---------- DATA SHOWN ----------
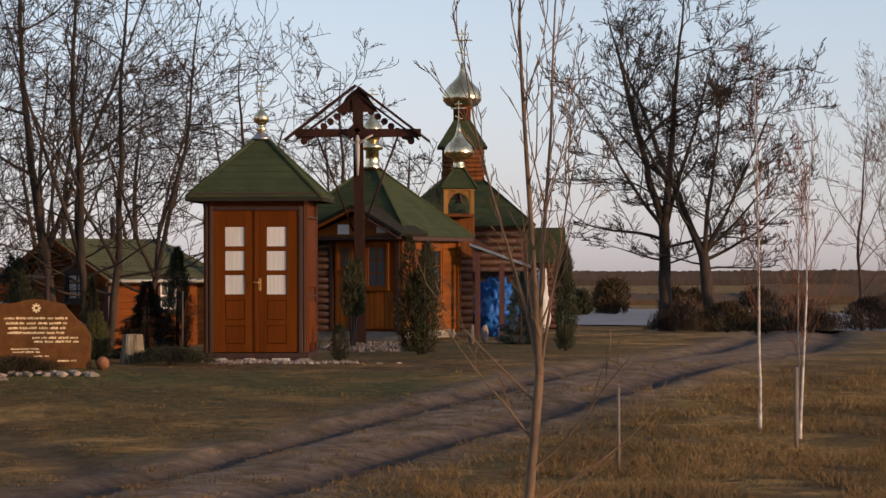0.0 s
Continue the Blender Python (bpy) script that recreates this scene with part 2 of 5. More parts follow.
# darker than the plinth render: part of the landing's shade is in it
LANDEDGE = mat("dull_brown_render", (0.17, 0.085, 0.045), (0.12, 0.060, 0.033), 2.5, 0.95, 0.3, fine=80, vary=0.15)
LACE = mat("leaded_lace_pane", (0.42, 0.40, 0.36), (0.07, 0.07, 0.07), 22, 0.5, 0.2, fine=60, vary=0.2)
STUMPWOOD = mat("weathered_stump", (0.34, 0.28, 0.19), (0.14, 0.11, 0.075), 5, 0.95, 0.9, stretch=(3, 3, 0.4), fine=16, vary=0.4, dist=0.03)
STEPS = mat("brown_clinker_steps", (0.15, 0.075, 0.040), (0.10, 0.050, 0.028), 5, 0.9, 0.4, fine=60, vary=0.2)
GREYHUT = mat("weathered_dark_boards", (0.055, 0.055, 0.055), (0.04, 0.04, 0.042), 3, 0.85, 0.3, fine=30)
FIGURE = mat("grey_cast_metal", (0.46, 0.43, 0.39), (0.34, 0.31, 0.28), 6, 0.6, 0.2, 0.1, fine=30)


def glass(name, tint, rough=0.06):
    m = bpy.data.materials.new(name)
    m.use_nodes = True
    b = m.node_tree.nodes["Principled BSDF"]
    b.inputs["Base Color"].default_value = (*tint, 1)
    b.inputs["Roughness"].default_value = rough
    b.inputs["Specular IOR Level"].default_value = 0.8
    b.inputs["Transmission Weight"].default_value = 0.1
    return m


GLASS = glass("window_glass", (0.03, 0.04, 0.06))
CLEARGLASS = glass("grey_door_glass", (0.10, 0.11, 0.12))
# ---- building helpers ----
def bx(bm, x0, x1, y0, y1, z0, z1, m=None):
    v = [bm.verts.new((x, y, z)) for z in (z0, z1) for x, y in ((x0, y0), (x1, y0), (x1, y1), (x0, y1))]
    for f in ((3, 2, 1, 0), (4, 5, 6, 7), (0, 1, 5, 4), (1, 2, 6, 5), (2, 3, 7, 6), (3, 0, 4, 7)):
        bm.faces.new([v[i] for i in f])
    if m:
        bmesh.ops.transform(bm, matrix=m, verts=v)
    return bm


def box(x0, x1, y0, y1, z0, z1, m=None, bevel=0.0):
    bm = bx(bmesh.new(), x0, x1, y0, y1, z0, z1, m)
    if bevel:
        bmesh.ops.bevel(bm, geom=bm.edges[:], offset=bevel, segments=1, affect="EDGES")
    return bm


def beam(a, b, w, h, bm=None, up=(0, 0, 1)):
    """A squared timber from a to b, w wide and h high."""
    bm = bm or bmesh.new()
    a, b = Vector(a), Vector(b)
    d = (b - a).normalized()
    side = d.cross(Vector(up))
    side = side.normalized() if side.length > 1e-4 else Vector((1, 0, 0))
    top = side.cross(d)
    v = [bm.verts.new(p + side * sx * w / 2 + top * sz * h / 2) for p in (a, b) for sx, sz in ((-1, -1), (1, -1), (1, 1), (-1, 1))]
    for f in ((0, 1, 2, 3), (7, 6, 5, 4), (4, 5, 1, 0), (5, 6, 2, 1), (6, 7, 3, 2), (7, 4, 0, 3)):
        bm.faces.new([v[i] for i in f])
    return bm


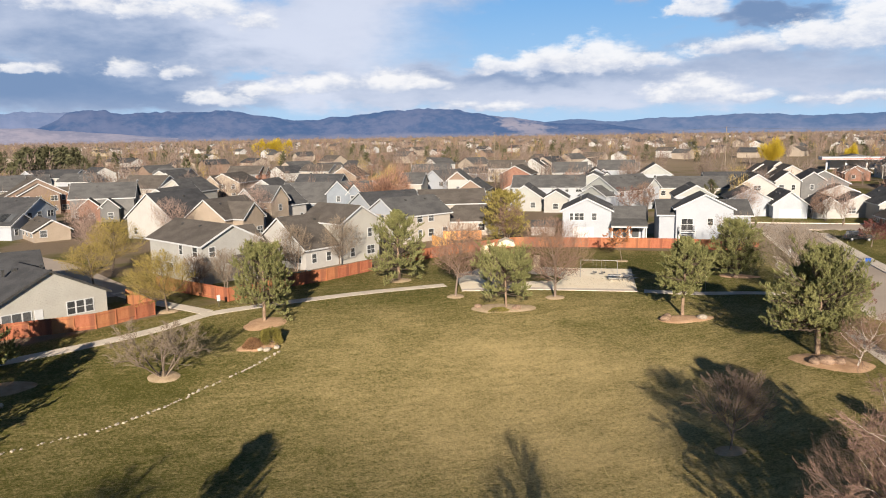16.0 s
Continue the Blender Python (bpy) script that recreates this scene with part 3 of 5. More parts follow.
----------
● WHAT YOU SHOULD DO:
Repeat the listing above exactly, with no pictures.

● CORRECT RESULT:
0.0 s
Continue the Blender Python (bpy) script that recreates this scene with part 2 of 5. More parts follow.
# darker than the plinth render: part of the landing's shade is in it
LANDEDGE = mat("dull_brown_render", (0.17, 0.085, 0.045), (0.12, 0.060, 0.033), 2.5, 0.95, 0.3, fine=80, vary=0.15)
LACE = mat("leaded_lace_pane", (0.42, 0.40, 0.36), (0.07, 0.07, 0.07), 22, 0.5, 0.2, fine=60, vary=0.2)
STUMPWOOD = mat("weathered_stump", (0.34, 0.28, 0.19), (0.14, 0.11, 0.075), 5, 0.95, 0.9, stretch=(3, 3, 0.4), fine=16, vary=0.4, dist=0.03)
STEPS = mat("brown_clinker_steps", (0.15, 0.075, 0.040), (0.10, 0.050, 0.028), 5, 0.9, 0.4, fine=60, vary=0.2)
GREYHUT = mat("weathered_dark_boards", (0.055, 0.055, 0.055), (0.04, 0.04, 0.042), 3, 0.85, 0.3, fine=30)
FIGURE = mat("grey_cast_metal", (0.46, 0.43, 0.39), (0.34, 0.31, 0.28), 6, 0.6, 0.2, 0.1, fine=30)


def glass(name, tint, rough=0.06):
    m = bpy.data.materials.new(name)
    m.use_nodes = True
    b = m.node_tree.nodes["Principled BSDF"]
    b.inputs["Base Color"].default_value = (*tint, 1)
    b.inputs["Roughness"].default_value = rough
    b.inputs["Specular IOR Level"].default_value = 0.8
    b.inputs["Transmission Weight"].default_value = 0.1
    return m


GLASS = glass("window_glass", (0.03, 0.04, 0.06))
CLEARGLASS = glass("grey_door_glass", (0.10, 0.11, 0.12))
# ---- building helpers ----
def bx(bm, x0, x1, y0, y1, z0, z1, m=None):
    v = [bm.verts.new((x, y, z)) for z in (z0, z1) for x, y in ((x0, y0), (x1, y0), (x1, y1), (x0, y1))]
    for f in ((3, 2, 1, 0), (4, 5, 6, 7), (0, 1, 5, 4), (1, 2, 6, 5), (2, 3, 7, 6), (3, 0, 4, 7)):
        bm.faces.new([v[i] for i in f])
    if m:
        bmesh.ops.transform(bm, matrix=m, verts=v)
    return bm


def box(x0, x1, y0, y1, z0, z1, m=None, bevel=0.0):
    bm = bx(bmesh.new(), x0, x1, y0, y1, z0, z1, m)
    if bevel:
        bmesh.ops.bevel(bm, geom=bm.edges[:], offset=bevel, segments=1, affect="EDGES")
    return bm


def beam(a, b, w, h, bm=None, up=(0, 0, 1)):
    """A squared timber from a to b, w wide and h high."""
    bm = bm or bmesh.new()
    a, b = Vector(a), Vector(b)
    d = (b - a).normalized()
    side = d.cross(Vector(up))
    side = side.normalized() if side.length > 1e-4 else Vector((1, 0, 0))
    top = side.cross(d)
    v = [bm.verts.new(p + side * sx * w / 2 + top * sz * h / 2) for p in (a, b) for sx, sz in ((-1, -1), (1, -1), (1, 1), (-1, 1))]
    for f in ((0, 1, 2, 3), (7, 6, 5, 4), (4, 5, 1, 0), (5, 6, 2, 1), (6, 7, 3, 2), (7, 4, 0, 3)):
        bm.faces.new([v[i] for i in f])
    return bm


16.0 s
Continue the Blender Python (bpy) script that recreates this scene with part 3 of 5. More parts follow.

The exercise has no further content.